The collaborative approach to innovation
It might seem obvious that multidisciplinary collaboration can be used to come up with more innovative solutions to complex challenges. However, historically the legal industry has been reluctant to collaborate with outside disciplines.
These days, most industries are looking to technology to make things more efficient, so traditional lawyers may come up short on expertise to deliver a satisfying legal service:
“We as lawyers, and by we I mean as a collective, don't have that history and training, so we need help and that is why ideas like the Collab are important. You have to start somewhere and create an environment where it is not only okay to bring together folks from different disciplines but where it is actually embraced. I think the excitement around Whitespace Legal Collab partly comes from the realization that everyone is struggling with the same challenges. In-house legal departments are searching for off-the-shelf tools they can plug-and-play but the reality is that most of those tools are not fit for purpose or are designed for specific applications. To truly unleash the potential of emerging technologies the injection of some domain expertise is always valuable, but where do you find that help? Some organizations are trying to build up that capability internally but what we are trying to do with Whitespace Legal Collab and our other innovation initiatives is to bring the relevant stakeholders together and collaborate in order to apply the respective domain expertise and solve these complex challenges,” Ling explains.
And it is not just with specific knowledge, expertise and industry know-how that the non-legal disciplines can contribute. These domain experts bring their own approaches and perspectives to problem-solving. “Usually when you put lawyers together in a room and put forward a problem, everyone jumps in to try and solve that problem right away because that is the nature of lawyers as problem solvers. That is why people come to us; we analyze, apply logic, and draw conclusions. The collaborative environment requires a different process with the concept of design-thinking playing a role, where you spend a lot more time examining different aspects of the problem and finding different perspectives before you try to construct any sort of solution. That is a different type of process than the one lawyers typically adopt when working on their own.
But why did they have to create a setting outside the scope of the normal Baker McKenzie working environment to bring in talent from non-legal disciplines?
“It has a lot to do with changing mindset. It sounds like a funny thing to say but we have observed that people behave differently when meeting in a more open and inviting space versus a conventional law firm meeting room. This is one case where more whiteboards, video conferencing, interactive props, and flexible seating configurations can actually help remove barriers to collaborative engagement. The topic of discussion may be the same but the discourse is very different and the outcomes are often unpredictable and surprising in a positive way” Ling explains.

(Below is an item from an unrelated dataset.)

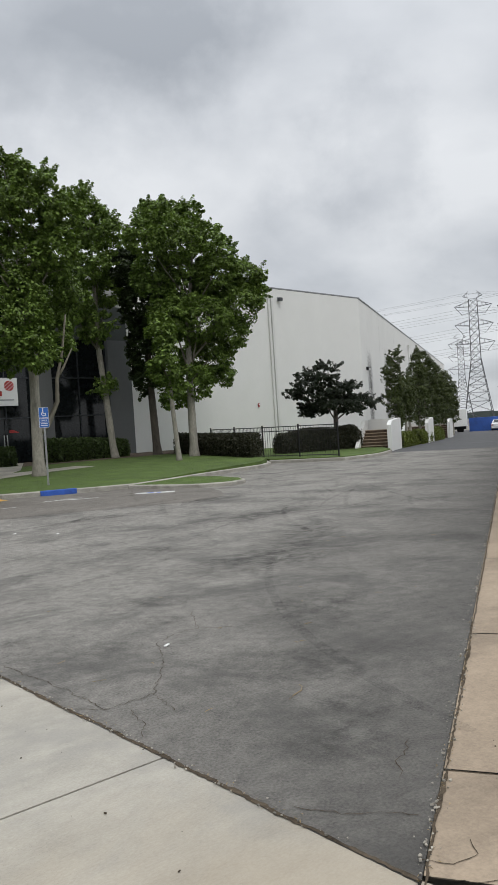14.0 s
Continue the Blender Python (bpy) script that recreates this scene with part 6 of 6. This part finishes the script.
    for x in (-0.30, 0.28):
        box_part("intake_bar", (x - 0.02, -0.17, 0.385, x + 0.02, -0.125, 0.535), "chrome", low)
    plate = box_part("number_plate", (-0.24, -0.20, 0.19, 0.06, -0.185, 0.325), "sign_white", t, "white number plate", bevel=0.004)
    for k in range(6):
        box_part("plate_bar", (-0.235 + k * 0.045, -0.206, 0.215, -0.208 + k * 0.045, -0.201, 0.275), "ink", plate)
    box_part("plate_bar", (-0.17, -0.206, 0.293, -0.03, -0.201, 0.305), "red", plate)
    box_part("plate_bracket", (-0.2, -0.19, 0.28, 0.0, -0.12, 0.33), "black", t)
    # mirrors
    for s in (-1, 1):
        mir = box_part("mirror", (s * 1.45 - 0.09, 1.36, 1.78, s * 1.45 + 0.09, 1.5, 2.25), "chrome", t, "tall chrome door mirror", bevel=0.035)
        bm = bmesh.new()
        path_tube(bm, [(s * 1.42, 1.46, 1.80), (s * 1.38, 1.5, 1.70), (s * 1.2, 1.6, 1.58), (s * 1.08, 1.75, 1.5)], [0.03, 0.035, 0.04, 0.04], 7)
        part("mirror_arm", bm, "black", mir)
        bm = bmesh.new()
        tube(bm, (s * 1.40, 1.5, 2.2), (s * 1.1, 1.95, 2.3), 0.014, seg=6)
        part("brace", bm, "black", mir)
    bm = bmesh.new()
    bx(bm, -1.36, 0.95, 1.70, -1.14, 1.1, 1.85, bevel=0.04)
    hm = part("bonnet_mirror", bm, "sign_white", t, "white convex bonnet mirror")
    bm = bmesh.new()
    path_tube(bm, [(-1.2, 1.03, 1.72), (-1.14, 1.05, 1.5), (-1.08, 1.1, 1.25)], [0.03, 0.03, 0.035], 6)
    part("stalk", bm, "black", hm)
    for x in (-0.62, -0.78):
        bm = bmesh.new()
        tube(bm, (x, 3.2, 3.55), (x, 3.2, 3.655), 0.010, seg=5)
        part("aerial", bm, "black", t)
    # the body rides high over its wheels
    at = [-1, 0.13, 0.28, 0.335, 0.585, 0.655, 1.475, 1.80, 2.53, 2.68, 3.0, 3.76]
    to = [-0.93, 0.20, 0.28, 0.42, 0.70, 0.735, 1.58, 1.905, 2.595, 2.745, 3.10, 3.94]
    stack = list(t.children)
    while stack:
        ob = stack.pop()
        stack += list(ob.children)
        for v in ob.data.vertices:
            v.co.z = np.interp(v.co.z, at, to)
    # chassis, tank, wheels
    box_part("chassis", (-0.45, 0.3, 0.55, 0.45, 7.2, 0.85), "black", t)
    for s in (-1, 1):
        bm = bmesh.new()
        tube(bm, (s * 0.9, 2.7, 0.62), (s * 0.9, 4.3, 0.62), 0.32, seg=20)
        part("fuel_tank", bm, "chrome", t, "polished fuel tank")
        box_part("side_step", (s * 1.0 - 0.12, 1.85, 0.35, s * 1.0 + 0.12, 2.65, 0.42), "steel", t)
        box_part("exhaust_guard", (s * 1.05 - 0.05, 4.65, 0.5, s * 1.05 + 0.05, 4.8, 3.3), "black", t, bevel=0.02)
        ring_wheel(t, s * 1.0, 1.02, 0.51, 0.34, spikes=True)
        for y in (5.3, 6.6):
            ring_wheel(t, s * 0.98, y, 0.51, 0.5, "steel")
    tr = thing("box_trailer", "green box trailer backed onto the dock", "trailer", m=TRUCK @ pose(-0.03, 5.0, -0.17, 0, 0, 0.25))
    box_part("body", (-1.15, 0, 1.12, 1.15, 15.6, 3.86), "green", tr, "dark green box body", bevel=0.03)
    for k in range(14):
        for s in (-1, 1):
            box_part("side_post", (s * 1.16 - 0.02, 0.3 + k * 1.1, 1.2, s * 1.16 + 0.02, 0.38 + k * 1.1, 3.8), "green", tr)
    for k in range(2):
        box_part("front_post", (-0.5 + k, -0.03, 1.3, -0.42 + k, 0.01, 3.7), "green", tr)
    box_part("underframe", (-0.5, 0.4, 0.82, 0.5, 15.0, 1.12), "black", tr)
    box_part("door_hinge_bar", (1.17, 14.6, 0.9, 1.24, 14.75, 3.7), "black", tr)
    box_part("door_hinge_bar", (1.18, 13.4, 1.1, 1.25, 13.5, 3.4), "black", tr)
    for y in (12.2, 13.5):
        for s in (-1, 1):
            bm = bmesh.new()
            tube(bm, (s * 0.98 - 0.25, y, 0.36), (s * 0.98 + 0.25, y, 0.36), 0.51, seg=24)
            part("wheel", bm, "tyre", tr)


# ---- the distance ----
def container():
    m = DRIVE @ pose(108, 2.2, -0.86, 0, 0, 90)
    t = thing("shipping_container", "blue corrugated shipping container at drive end", "container", m=m)
    bm = bmesh.new()
    n = 36
    sec = []
    for k in range(n + 1):
        x = -3.0 + 6.0 * k / n
        d = 0.05 if (k // 2) % 2 else 0.0
        sec.append([Vector((x, d, 0.0)), Vector((x, d, 2.1)), Vector((x, 2.4, 2.1)), Vector((x, 2.4, 0.0))])
    loft(bm, sec)
    part("body", bm, "container", t)
    for x in (-3.0, 2.92):
        box_part("corner_post", (x, -0.03, 0, x + 0.08, 0.06, 2.12), "container", t)
    box_part("top_rail", (-2.92, -0.03, 2.06, 2.92, 0.04, 2.12), "container", t)
    m = DRIVE @ pose(106, 9.6, -0.8, 0, 0, 90)
    t = thing("white_trailer", "white box trailer parked at the drive end", "trailer", m=m)
    box_part("body", (-4.2, 0, 1.0, 4.2, 2.4, 3.3), "white_paint", t, bevel=0.04)
    box_part("underframe", (-4.0, 0.3, 0.6, 4.0, 2.1, 1.0), "black", t)
    for x in (2.6, 3.5, -3.2):
        bm = bmesh.new()
        tube(bm, (x, 0.0, 0.45), (x, 0.4, 0.45), 0.45, seg=16)
        part("wheel", bm, "tyre", t)


def parked_car():
    t = thing("parked_car", "white saloon car parked nose away", "car", m=DRIVE @ pose(101, 1.35, -0.56, 0, 0, -90))
    def sect(y, w, z0, zs, wt, zt):
        return [Vector((-w, y, z0)), Vector((-w, y, zs)), Vector((-wt, y, zt)), Vector((wt, y, zt)), Vector((w, y, zs)), Vector((w, y, z0))]
    bm = bmesh.new()
    loft(bm, [sect(0, 0.82, 0.35, 0.75, 0.75, 0.85), sect(0.15, 0.88, 0.25, 0.85, 0.78, 0.98), sect(0.9, 0.9, 0.22, 0.9, 0.76, 1.02), sect(3.4, 0.9, 0.22, 0.9, 0.76, 1.0), sect(4.4, 0.84, 0.3, 0.7, 0.7, 0.8)])
    part("body", bm, "silver", t, smooth=False)
    bm = bmesh.new()
    loft(bm, [sect(0.55, 0.74, 0.95, 1.0, 0.70, 1.04), sect(1.15, 0.74, 0.95, 1.2, 0.56, 1.42), sect(2.3, 0.74, 0.95, 1.2, 0.56, 1.44), sect(3.1, 0.74, 0.95, 1.0, 0.68, 1.02)])
    part("cabin", bm, "silver", t)
    bm = bmesh.new()
    loft(bm, [[Vector((-0.6, 0.60, 1.06)), Vector((0.6, 0.60, 1.06)), Vector((0.5, 1.08, 1.39)), Vector((-0.5, 1.08, 1.39))], [Vector((-0.6, 0.57, 1.07)), Vector((0.6, 0.57, 1.07)), Vector((0.5, 1.05, 1.40)), Vector((-0.5, 1.05, 1.40))]])
    part("rear_window", bm, "glass_black", t)
    for s in (-1, 1):
        box_part("tail_lamp", (s * 0.72 - 0.12, -0.02, 0.68, s * 0.72 + 0.12, 0.06, 0.80), "tail", t)
        for y in (0.85, 3.5):
            bm = bmesh.new()
            tube(bm, (s * 0.80 - 0.1, y, 0.31), (s * 0.80 + 0.1, y, 0.31), 0.31, seg=18)
            part("wheel", bm, "tyre", t)
    box_part("plate", (-0.26, -0.025, 0.55, 0.26, -0.005, 0.66), "sign_white", t)


def pylon(m, height, label):
    t = thing("power_pylon", label, "pylon", "power pylons", m=m)
    H = height
    def half(z):
        s = z / H
        return H * (0.115 - 0.155 * s) if s < 0.5 else H * (0.0375 - 0.012 * (s - 0.5))
    w = H * 0.0025
    bm = bmesh.new()
    zs = [0, 0.09, 0.17, 0.24, 0.30, 0.36, 0.41, 0.46, 0.5, 0.56, 0.62, 0.68, 0.74, 0.80, 0.86, 0.92, 0.97]
    zs = [z * H for z in zs]
    for a, b in zip(zs, zs[1:]):
        ha, hb = half(a), half(b)
        ca = [Vector((sx * ha, sy * ha, a)) for sx, sy in ((-1, -1), (1, -1), (1, 1), (-1, 1))]
        cb = [Vector((sx * hb, sy * hb, b)) for sx, sy in ((-1, -1), (1, -1), (1, 1), (-1, 1))]
        for k in range(4):
            tube(bm, ca[k], cb[k], w * (1.2 if a < H / 2 else 0.8), seg=4, cap=False)
            tube(bm, ca[k], cb[(k + 1) % 4], w * 0.5, seg=3, cap=False)
            tube(bm, ca[(k + 1) % 4], cb[k], w * 0.5, seg=3, cap=False)
            tube(bm, cb[k], cb[(k + 1) % 4], w * 0.5, seg=3, cap=False)
    part("tower", bm, "lattice", t)
    for z, arm in ((0.62, 0.15), (0.765, 0.145), (0.91, 0.14), (0.985, 0.075)):
        for s in (-1, 1):
            bm = bmesh.new()
            tip = Vector((s * H * arm, 0, z * H + H * 0.012))
            for y in (-1, 1):
                h = half(z * H)
                tube(bm, (s * h, y * h, z * H), tip, w * 0.6, seg=4, cap=False)
                tube(bm, (s * h, y * h, (z + 0.045) * H), tip, w * 0.5, seg=4, cap=False)
                for q in (0.35, 0.65):
                    tube(bm, Vector((s * h, y * h, z * H)).lerp(tip, q), Vector((s * h, y * h, (z + 0.045) * H)).lerp(tip, q * 0.85), w * 0.35, seg=3, cap=False)
            if z < 0.95:
                low = Vector((s * H * arm * 0.62, 0, (z - 0.055) * H))
                tube(bm, tip, low, w * 0.75, seg=5, cap=False)
                tube(bm, low, Vector((s * half(z * H), 0, (z - 0.045) * H)), w * 0.55, seg=5, cap=False)
            part("crossarm", bm, "lattice", t)
    return t


def distance():
    A = DRIVE @ Vector((287, 10.8, 0))
    B = DRIVE @ Vector((417, 23.5, 0))
    C = DRIVE @ Vector((318, -4.2, 0))
    pylon(pose(A.x, A.y, -1.4, 0, 0, -52), 46.5, "tall steel lattice power pylon")
    pylon(pose(B.x, B.y, -1.6, 0, 0, -52), 45.0, "steel lattice power pylon further off")
    pylon(pose(C.x, C.y, -1.5, 0, 0, -52), 50.0, "steel lattice power pylon beside the fence line")
    wires = thing("power_lines", "sagging power lines between the pylons", "power lines")
    side = Vector((-0.62, 0.78, 0))
    for P, H in ((A, 46.5), (C, 50.0)):
        for z, arm in ((0.575, 0.14), (0.72, 0.13), (0.865, 0.13), (0.99, 0.07)):
            for s in (-1, 1):
                a = Vector((P.x, P.y, z * H)) + Vector((math.cos(radians(-52)), math.sin(radians(-52)), 0)) * s * arm * H
                b = a + side * 330 + Vector((0, 0, 2))
                bm = bmesh.new()
                path_tube(bm, [a.lerp(b, k / 14) - Vector((0, 0, 9 * 4 * (k / 14) * (1 - k / 14))) for k in range(15)], [0.035] * 15, 4)
                part("wire", bm, "lattice", wires)
                c = a - side * 300 + Vector((0, 0, 2))
                bm = bmesh.new()
                path_tube(bm, [a.lerp(c, k / 14) - Vector((0, 0, 9 * 4 * (k / 14) * (1 - k / 14))) for k in range(15)], [0.035] * 15, 4)
                part("wire", bm, "lattice", wires)
    t = thing("street_lamp", "tall grey street lamp at the drive end", "street lamp", m=DRIVE @ pose(98, 0.2, -0.6))
    bm = bmesh.new()
    tube(bm, (0, 0, -0.2), (0, 0, 5.6), 0.07, 0.05, 8)
    part("pole", bm, "dark_steel", t)
    box_part("lamp_head", (-0.1, 0.0, 5.55, 0.1, 0.9, 5.68), "dark_steel", t)
    bm = bmesh.new()
    rng = random.Random(8)
    n = 160
    vs = []
    for k in range(n + 1):
        a = radians(-30 + 150 * k / n)
        p = Vector((math.cos(a) * 760, math.sin(a) * 760, 0))
        h = 3.5 + 3.5 * noise.noise(Vector((k * 0.09, 0, 0))) + rng.uniform(0, 1.4)
        vs.append((bm.verts.new((p.x, p.y, -6)), bm.verts.new((p.x, p.y, max(1.0, h)))))
    for (a, b), (c, d) in zip(vs, vs[1:]):
        bm.faces.new((a, c, d, b))
    single("backdrop", bm, "hill", "dark line of distant woods on the horizon", kind="structure")


def motions():
    """Nothing in the place moves but the camera."""


far_ground()
asphalt_areas()
gutter()
facade()
facade_fittings()
office_front()
planting_beds()
hedges()
trees()
fences()
guard_booth()
bollard(4.02, 18.82, 0.86, "yellow", "bright yellow steel bollard at the kerb")
bollard(4.80, 16.68, 0.87, "yellow_pale", "sun-bleached yellow steel bollard on asphalt")
hydrant()
parking_sign()
stairs()
truck()
container()
parked_car()
distance()
markings()
tyre_marks()
yard_slabs()
motions()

Baker McKenzie still offers all their traditional services, but this modern take on existing and emerging challenges is in demand. That is why the firm has also co-created Reinvent, which is legal innovation hub in Frankfurt, and are looking to expand the collaborative culture and approach spearheaded by these inaugural innovation hubs across the firm's global footprint: “The legal profession is catching up. None of this is particularly novel or revolutionary. Other disciplines have been doing it for ages. It is just that the legal profession is starting to embrace it,” Ling concludes.